**What is needed**
Set the listing down again exactly, please, apart from its pictures.

**Collected material**
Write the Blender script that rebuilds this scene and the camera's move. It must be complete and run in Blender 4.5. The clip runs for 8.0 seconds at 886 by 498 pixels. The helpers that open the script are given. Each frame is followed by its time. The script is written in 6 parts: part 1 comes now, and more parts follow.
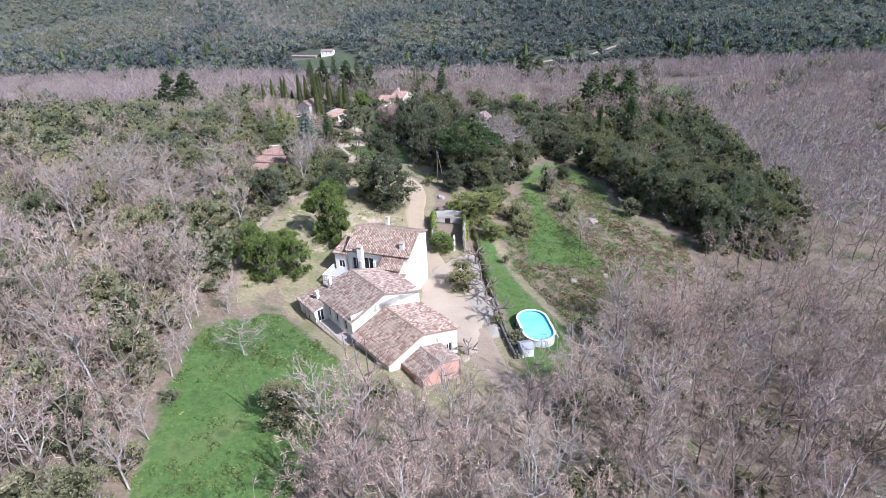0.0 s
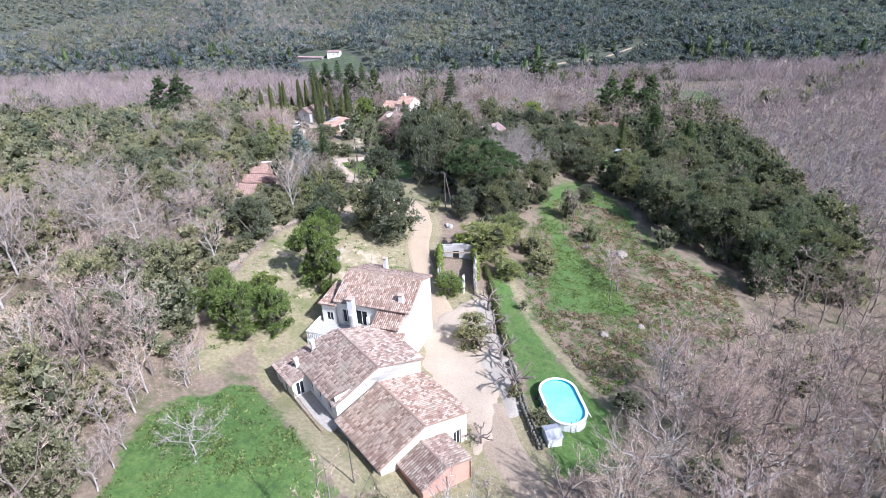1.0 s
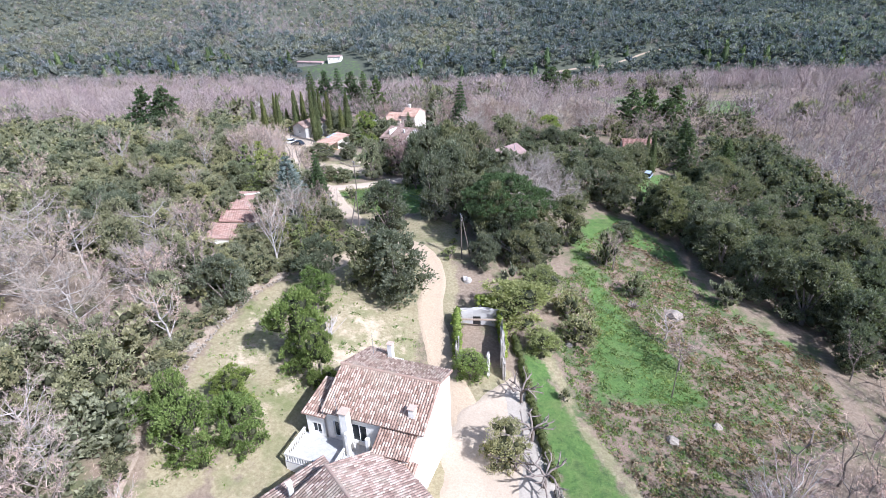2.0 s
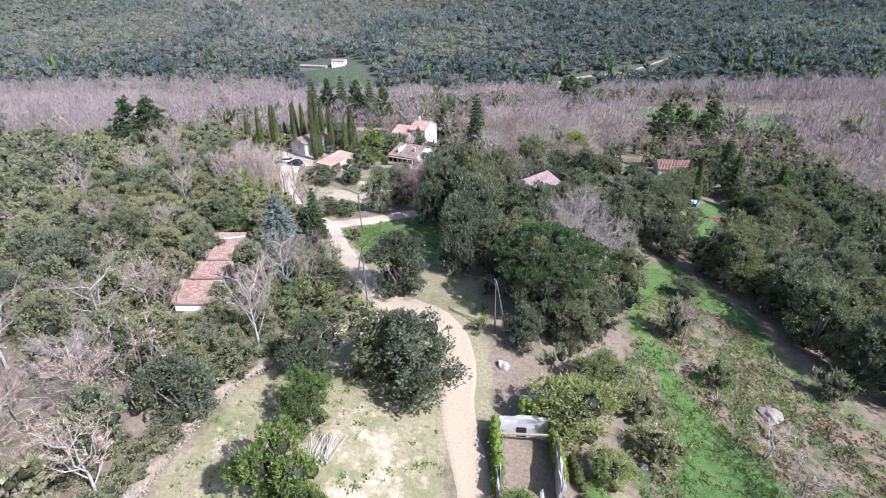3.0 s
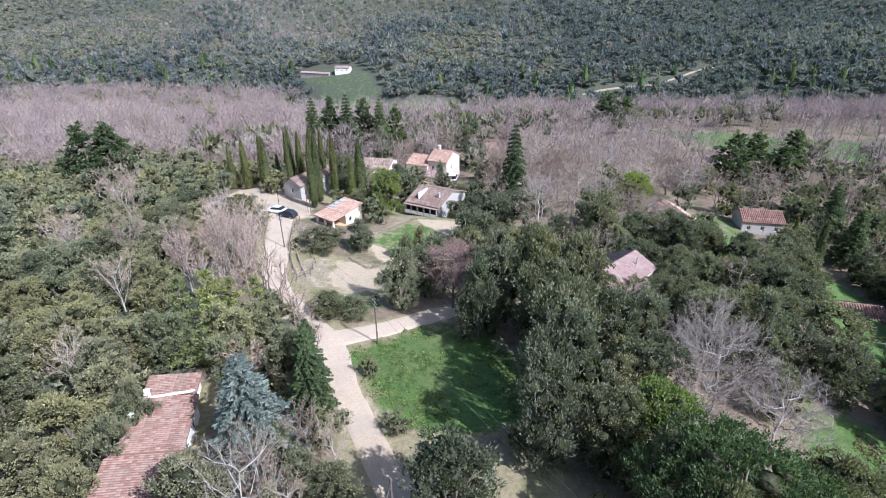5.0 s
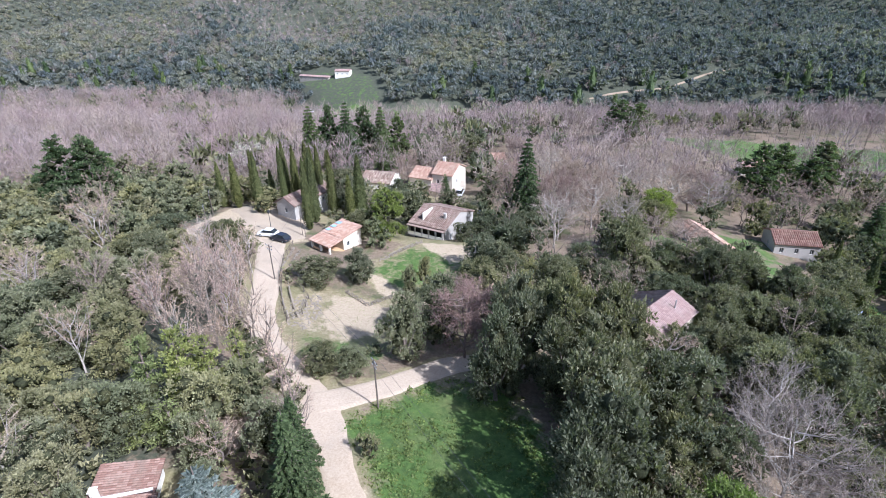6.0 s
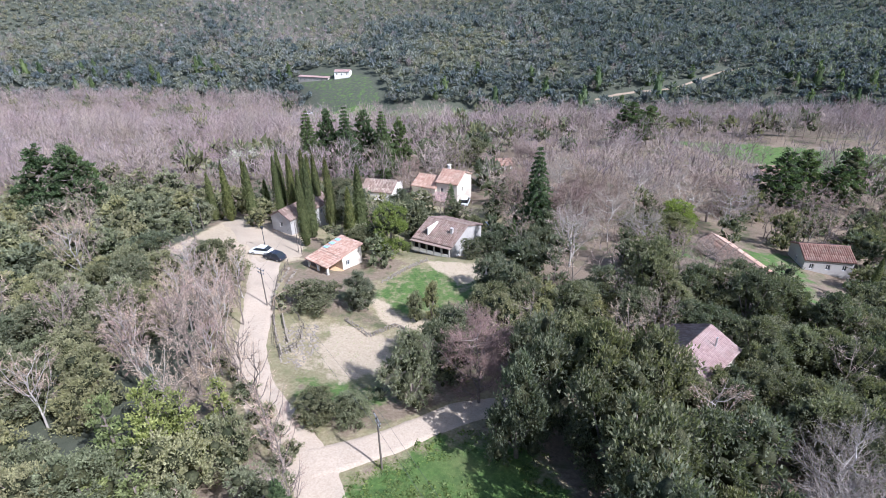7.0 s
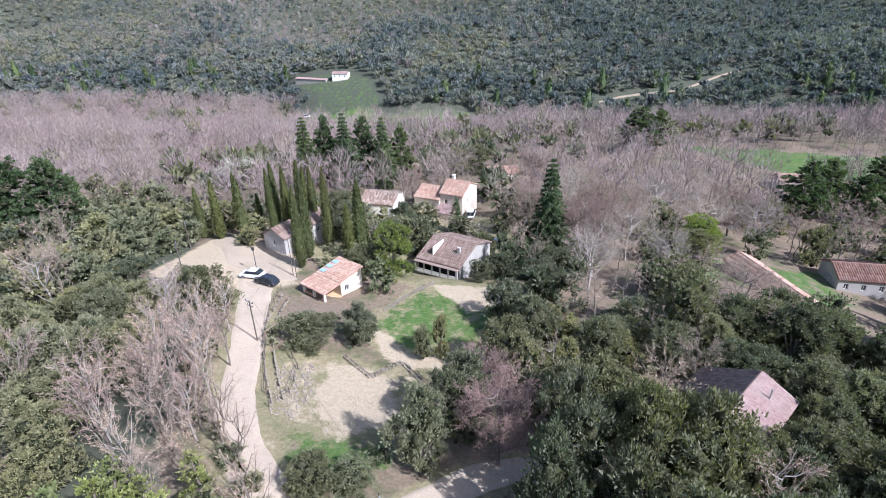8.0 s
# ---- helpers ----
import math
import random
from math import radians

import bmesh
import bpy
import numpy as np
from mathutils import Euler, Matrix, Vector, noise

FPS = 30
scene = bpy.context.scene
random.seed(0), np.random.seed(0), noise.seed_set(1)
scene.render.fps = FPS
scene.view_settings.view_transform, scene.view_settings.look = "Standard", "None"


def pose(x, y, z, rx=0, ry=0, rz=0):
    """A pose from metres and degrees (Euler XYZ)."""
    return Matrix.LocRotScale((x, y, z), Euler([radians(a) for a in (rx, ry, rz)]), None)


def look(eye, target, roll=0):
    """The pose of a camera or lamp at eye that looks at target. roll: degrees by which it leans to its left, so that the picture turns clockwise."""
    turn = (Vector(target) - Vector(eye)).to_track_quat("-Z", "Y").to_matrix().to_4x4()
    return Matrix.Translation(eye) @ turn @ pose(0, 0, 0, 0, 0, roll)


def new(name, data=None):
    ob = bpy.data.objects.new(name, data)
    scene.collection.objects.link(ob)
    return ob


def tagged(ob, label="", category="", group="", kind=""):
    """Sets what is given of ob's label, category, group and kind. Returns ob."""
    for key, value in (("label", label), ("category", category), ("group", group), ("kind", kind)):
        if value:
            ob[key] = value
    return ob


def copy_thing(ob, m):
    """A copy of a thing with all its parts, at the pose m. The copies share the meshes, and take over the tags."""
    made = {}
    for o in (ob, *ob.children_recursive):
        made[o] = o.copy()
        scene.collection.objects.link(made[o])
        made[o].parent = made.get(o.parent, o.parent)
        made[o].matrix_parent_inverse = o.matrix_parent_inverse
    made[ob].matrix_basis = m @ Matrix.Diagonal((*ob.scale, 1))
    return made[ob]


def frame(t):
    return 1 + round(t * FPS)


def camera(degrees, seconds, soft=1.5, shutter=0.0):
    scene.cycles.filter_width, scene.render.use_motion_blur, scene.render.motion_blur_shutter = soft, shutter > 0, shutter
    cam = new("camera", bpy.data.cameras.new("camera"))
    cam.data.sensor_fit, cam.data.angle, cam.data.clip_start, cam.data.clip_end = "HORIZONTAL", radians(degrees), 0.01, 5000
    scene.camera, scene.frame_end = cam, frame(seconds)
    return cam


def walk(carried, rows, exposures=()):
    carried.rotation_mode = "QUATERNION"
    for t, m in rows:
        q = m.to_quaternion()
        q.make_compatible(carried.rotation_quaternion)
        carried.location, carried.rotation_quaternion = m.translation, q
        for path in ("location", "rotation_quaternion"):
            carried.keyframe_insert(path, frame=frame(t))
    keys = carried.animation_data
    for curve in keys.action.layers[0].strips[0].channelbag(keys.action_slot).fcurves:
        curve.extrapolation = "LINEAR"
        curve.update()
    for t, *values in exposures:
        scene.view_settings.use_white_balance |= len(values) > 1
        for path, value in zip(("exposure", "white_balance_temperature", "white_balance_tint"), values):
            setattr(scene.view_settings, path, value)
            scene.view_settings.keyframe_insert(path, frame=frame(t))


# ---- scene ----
cam = camera(80.0, 8.0, 0.4)
PATH = [
    (0, (-0.007, 0.003, 43.273), (-0.132, 8.918, 38.748), -2.3),
    (0.5, (0.291, 6.460, 43.243), (0.086, 15.370, 38.713), -2.2),
    (1, (0.024, 14.400, 43.197), (-0.246, 23.310, 38.672), -2.2),
    (1.2, (-0.302, 17.927, 43.232), (-0.572, 26.842, 38.702), -2.2),
    (2.3, (-3.452, 38.795, 43.289), (-3.777, 47.730, 38.809), -2.0),
    (2.5, (-4.189, 42.769, 43.263), (-4.519, 51.704, 38.788), -1.8),
    (3, (-6.061, 52.308, 43.202), (-6.401, 61.248, 38.742), -1.6),
    (3.5, (-8.290, 61.653, 43.394), (-8.640, 70.598, 38.944), -1.3),
    (4, (-10.345, 70.699, 43.564), (-10.700, 79.654, 39.119), -1.1),
    (4.5, (-12.178, 79.062, 43.709), (-12.538, 88.012, 39.269), -0.9),
    (5, (-13.696, 86.541, 43.836), (-14.051, 95.496, 39.391), -1.0),
    (5.2, (-14.101, 89.022, 43.926), (-14.456, 97.977, 39.486), -1.0),
    (6.3, (-15.489, 100.018, 44.192), (-15.874, 108.973, 39.757), -1.1),
    (6.5, (-15.784, 101.674, 44.203), (-16.154, 110.624, 39.758), -1.1),
    (7, (-16.589, 105.513, 44.085), (-16.974, 114.458, 39.630), -1.2),
    (7.5, (-17.545, 109.620, 43.966), (-17.915, 118.565, 39.516), -1.3),
    (8, (-18.264, 113.971, 44.051), (-18.624, 122.916, 39.596), -1.3),
]
walk(cam, [(t, look(eye, target, roll)) for t, eye, target, roll in PATH],
     exposures=[(0.0, 0.52, 5380, 15), (1.0, 0.73, 5380, 15), (2.5, 0.82, 5380, 14), (4.5, 0.64, 5400, 13), (8.0, 0.63, 5450, 14)])

# ---- light ----
SUN_AZ, SUN_EL = radians(127), radians(43)
world = bpy.data.worlds.new("world")
scene.world = world
world.use_nodes = True
wn = world.node_tree
sky = wn.nodes.new("ShaderNodeTexSky")
sky.sky_type, sky.sun_disc = "NISHITA", False
sky.sun_elevation, sky.sun_rotation = SUN_EL, SUN_AZ
sky.air_density, sky.dust_density = 1.0, 2.0
back = wn.nodes["Background"]
back.inputs["Strength"].default_value = 0.12
wn.links.new(sky.outputs[0], back.inputs["Color"])
sun = new("sun", bpy.data.lights.new("sun", "SUN"))
sun.data.energy, sun.data.angle, sun.data.color = 5.0, radians(0.6), (1.0, 0.965, 0.92)
sun_way = Vector((math.sin(SUN_AZ) * math.cos(SUN_EL), math.cos(SUN_AZ) * math.cos(SUN_EL), math.sin(SUN_EL)))
sun.matrix_world = look(sun_way * 300, (0, 0, 0))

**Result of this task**
Write the Blender script that rebuilds this scene and the camera's move. It must be complete and run in Blender 4.5. The clip runs for 8.0 seconds at 886 by 498 pixels. The helpers that open the script are given. Each frame is followed by its time. The script is written in 6 parts: part 1 comes now, and more parts follow.
0.0 s
1.0 s
2.0 s
3.0 s
5.0 s
6.0 s
7.0 s
8.0 s
# ---- helpers ----
import math
import random
from math import radians

import bmesh
import bpy
import numpy as np
from mathutils import Euler, Matrix, Vector, noise

FPS = 30
scene = bpy.context.scene
random.seed(0), np.random.seed(0), noise.seed_set(1)
scene.render.fps = FPS
scene.view_settings.view_transform, scene.view_settings.look = "Standard", "None"


def pose(x, y, z, rx=0, ry=0, rz=0):
    """A pose from metres and degrees (Euler XYZ)."""
    return Matrix.LocRotScale((x, y, z), Euler([radians(a) for a in (rx, ry, rz)]), None)


def look(eye, target, roll=0):
    """The pose of a camera or lamp at eye that looks at target. roll: degrees by which it leans to its left, so that the picture turns clockwise."""
    turn = (Vector(target) - Vector(eye)).to_track_quat("-Z", "Y").to_matrix().to_4x4()
    return Matrix.Translation(eye) @ turn @ pose(0, 0, 0, 0, 0, roll)


def new(name, data=None):
    ob = bpy.data.objects.new(name, data)
    scene.collection.objects.link(ob)
    return ob


def tagged(ob, label="", category="", group="", kind=""):
    """Sets what is given of ob's label, category, group and kind. Returns ob."""
    for key, value in (("label", label), ("category", category), ("group", group), ("kind", kind)):
        if value:
            ob[key] = value
    return ob


def copy_thing(ob, m):
    """A copy of a thing with all its parts, at the pose m. The copies share the meshes, and take over the tags."""
    made = {}
    for o in (ob, *ob.children_recursive):
        made[o] = o.copy()
        scene.collection.objects.link(made[o])
        made[o].parent = made.get(o.parent, o.parent)
        made[o].matrix_parent_inverse = o.matrix_parent_inverse
    made[ob].matrix_basis = m @ Matrix.Diagonal((*ob.scale, 1))
    return made[ob]


def frame(t):
    return 1 + round(t * FPS)


def camera(degrees, seconds, soft=1.5, shutter=0.0):
    scene.cycles.filter_width, scene.render.use_motion_blur, scene.render.motion_blur_shutter = soft, shutter > 0, shutter
    cam = new("camera", bpy.data.cameras.new("camera"))
    cam.data.sensor_fit, cam.data.angle, cam.data.clip_start, cam.data.clip_end = "HORIZONTAL", radians(degrees), 0.01, 5000
    scene.camera, scene.frame_end = cam, frame(seconds)
    return cam


def walk(carried, rows, exposures=()):
    carried.rotation_mode = "QUATERNION"
    for t, m in rows:
        q = m.to_quaternion()
        q.make_compatible(carried.rotation_quaternion)
        carried.location, carried.rotation_quaternion = m.translation, q
        for path in ("location", "rotation_quaternion"):
            carried.keyframe_insert(path, frame=frame(t))
    keys = carried.animation_data
    for curve in keys.action.layers[0].strips[0].channelbag(keys.action_slot).fcurves:
        curve.extrapolation = "LINEAR"
        curve.update()
    for t, *values in exposures:
        scene.view_settings.use_white_balance |= len(values) > 1
        for path, value in zip(("exposure", "white_balance_temperature", "white_balance_tint"), values):
            setattr(scene.view_settings, path, value)
            scene.view_settings.keyframe_insert(path, frame=frame(t))


# ---- scene ----
cam = camera(80.0, 8.0, 0.4)
PATH = [
    (0, (-0.007, 0.003, 43.273), (-0.132, 8.918, 38.748), -2.3),
    (0.5, (0.291, 6.460, 43.243), (0.086, 15.370, 38.713), -2.2),
    (1, (0.024, 14.400, 43.197), (-0.246, 23.310, 38.672), -2.2),
    (1.2, (-0.302, 17.927, 43.232), (-0.572, 26.842, 38.702), -2.2),
    (2.3, (-3.452, 38.795, 43.289), (-3.777, 47.730, 38.809), -2.0),
    (2.5, (-4.189, 42.769, 43.263), (-4.519, 51.704, 38.788), -1.8),
    (3, (-6.061, 52.308, 43.202), (-6.401, 61.248, 38.742), -1.6),
    (3.5, (-8.290, 61.653, 43.394), (-8.640, 70.598, 38.944), -1.3),
    (4, (-10.345, 70.699, 43.564), (-10.700, 79.654, 39.119), -1.1),
    (4.5, (-12.178, 79.062, 43.709), (-12.538, 88.012, 39.269), -0.9),
    (5, (-13.696, 86.541, 43.836), (-14.051, 95.496, 39.391), -1.0),
    (5.2, (-14.101, 89.022, 43.926), (-14.456, 97.977, 39.486), -1.0),
    (6.3, (-15.489, 100.018, 44.192), (-15.874, 108.973, 39.757), -1.1),
    (6.5, (-15.784, 101.674, 44.203), (-16.154, 110.624, 39.758), -1.1),
    (7, (-16.589, 105.513, 44.085), (-16.974, 114.458, 39.630), -1.2),
    (7.5, (-17.545, 109.620, 43.966), (-17.915, 118.565, 39.516), -1.3),
    (8, (-18.264, 113.971, 44.051), (-18.624, 122.916, 39.596), -1.3),
]
walk(cam, [(t, look(eye, target, roll)) for t, eye, target, roll in PATH],
     exposures=[(0.0, 0.52, 5380, 15), (1.0, 0.73, 5380, 15), (2.5, 0.82, 5380, 14), (4.5, 0.64, 5400, 13), (8.0, 0.63, 5450, 14)])

# ---- light ----
SUN_AZ, SUN_EL = radians(127), radians(43)
world = bpy.data.worlds.new("world")
scene.world = world
world.use_nodes = True
wn = world.node_tree
sky = wn.nodes.new("ShaderNodeTexSky")
sky.sky_type, sky.sun_disc = "NISHITA", False
sky.sun_elevation, sky.sun_rotation = SUN_EL, SUN_AZ
sky.air_density, sky.dust_density = 1.0, 2.0
back = wn.nodes["Background"]
back.inputs["Strength"].default_value = 0.12
wn.links.new(sky.outputs[0], back.inputs["Color"])
sun = new("sun", bpy.data.lights.new("sun", "SUN"))
sun.data.energy, sun.data.angle, sun.data.color = 5.0, radians(0.6), (1.0, 0.965, 0.92)
sun_way = Vector((math.sin(SUN_AZ) * math.cos(SUN_EL), math.cos(SUN_AZ) * math.cos(SUN_EL), math.sin(SUN_EL)))
sun.matrix_world = look(sun_way * 300, (0, 0, 0))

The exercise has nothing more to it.